The night before, Kennedy spoke at a Trump rally in Louisiana, where he lavished praise upon the president and called Speaker of the House Nancy Pelosi “dumb.”
Menashi’s nomination now goes to the Senate floor. Presuming all Democrats vote against him—a pretty safe bet—he is set to win confirmation unless three more Republicans join Democrats in opposition. If Menashi is confirmed, Trump will have flipped the court, creating a majority of judges appointed by GOP presidents.
Several cases of immense importance to the president are currently pending before the 2nd Circuit. A three-judge panel for the court recently ruled that New York state prosecutors may compel Trump to turn over his tax returns.

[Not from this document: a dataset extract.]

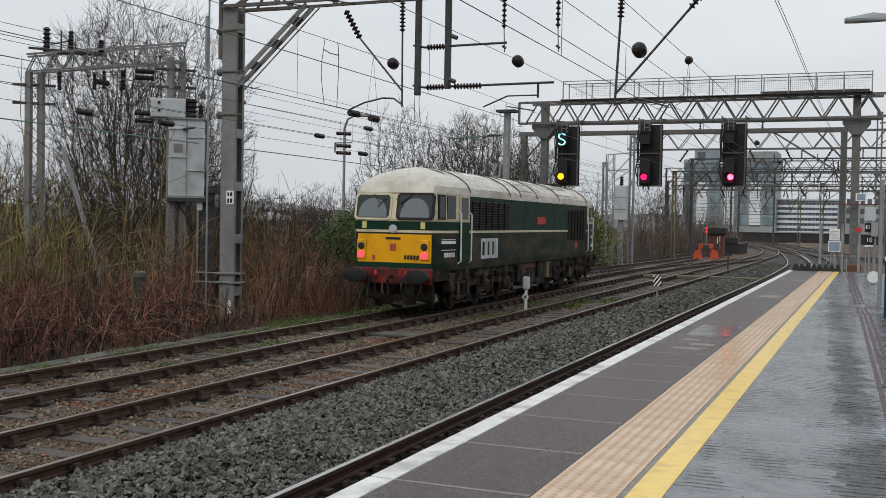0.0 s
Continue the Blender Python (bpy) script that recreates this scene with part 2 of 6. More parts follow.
    "stop_red": glow("stop_red", (1.0, 0.01, 0.02), 1.3),
    "tail_glow": glow("tail_glow", (1.0, 0.075, 0.10), 1.2),
}


def glass_mat(name, tint):
    m = bpy.data.materials.new(name)
    m.use_nodes = True
    b = m.node_tree.nodes["Principled BSDF"]
    b.inputs["Base Color"].default_value = (*tint, 1)
    b.inputs["Roughness"].default_value = 0.04
    b.inputs["Specular IOR Level"].default_value = 0.25
    return m


M["glass"] = glass_mat("cab_glass", (0.03, 0.034, 0.034))
# paler tint carries the sky reflected in and seen through the cab glass
M["glass_sky_sheen"] = glass_mat("cab_glass_sky_sheen", (0.15, 0.17, 0.18))


def wet_paving(name="wet_paving", dark=1.0, relief=0.5, thin=0.50, depth=0.012):
    """Dark wet paving: smooth water films over a ribbed, slightly sunken slab surface."""
    m = bpy.data.materials.new(name)
    m.use_nodes = True
    n, l = m.node_tree.nodes, m.node_tree.links
    b = n["Principled BSDF"]
    tc = n.new("ShaderNodeTexCoord")

    def noise_tex(sc, stretch, detail=4):
        mp = n.new("ShaderNodeMapping")
        mp.inputs["Scale"].default_value = stretch
        t = n.new("ShaderNodeTexNoise")
        t.inputs["Scale"].default_value, t.inputs["Detail"].default_value = sc, detail
        l.new(tc.outputs["Object"], mp.inputs["Vector"])
        l.new(mp.outputs[0], t.inputs["Vector"])
        return t.outputs[0]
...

It will also soon decide whether to uphold a House subpoena of the Trump family’s financial records. Once conservative judges gain an overall majority, they can overturn any panel decisions that go against Trump and shield him from oversight. It is no surprise, then, that the president and his allies in the Senate are eager to put nominees like Menashi on the 2nd Circuit as soon as possible.
Update, Nov. 7, 2019, at 3:31 p.m.: On Thursday afternoon, William J. Nardini was confirmed by the Senate to the 2nd Circuit. This article has been updated to reflect that now Menashi’s confirmation would indeed flip the court.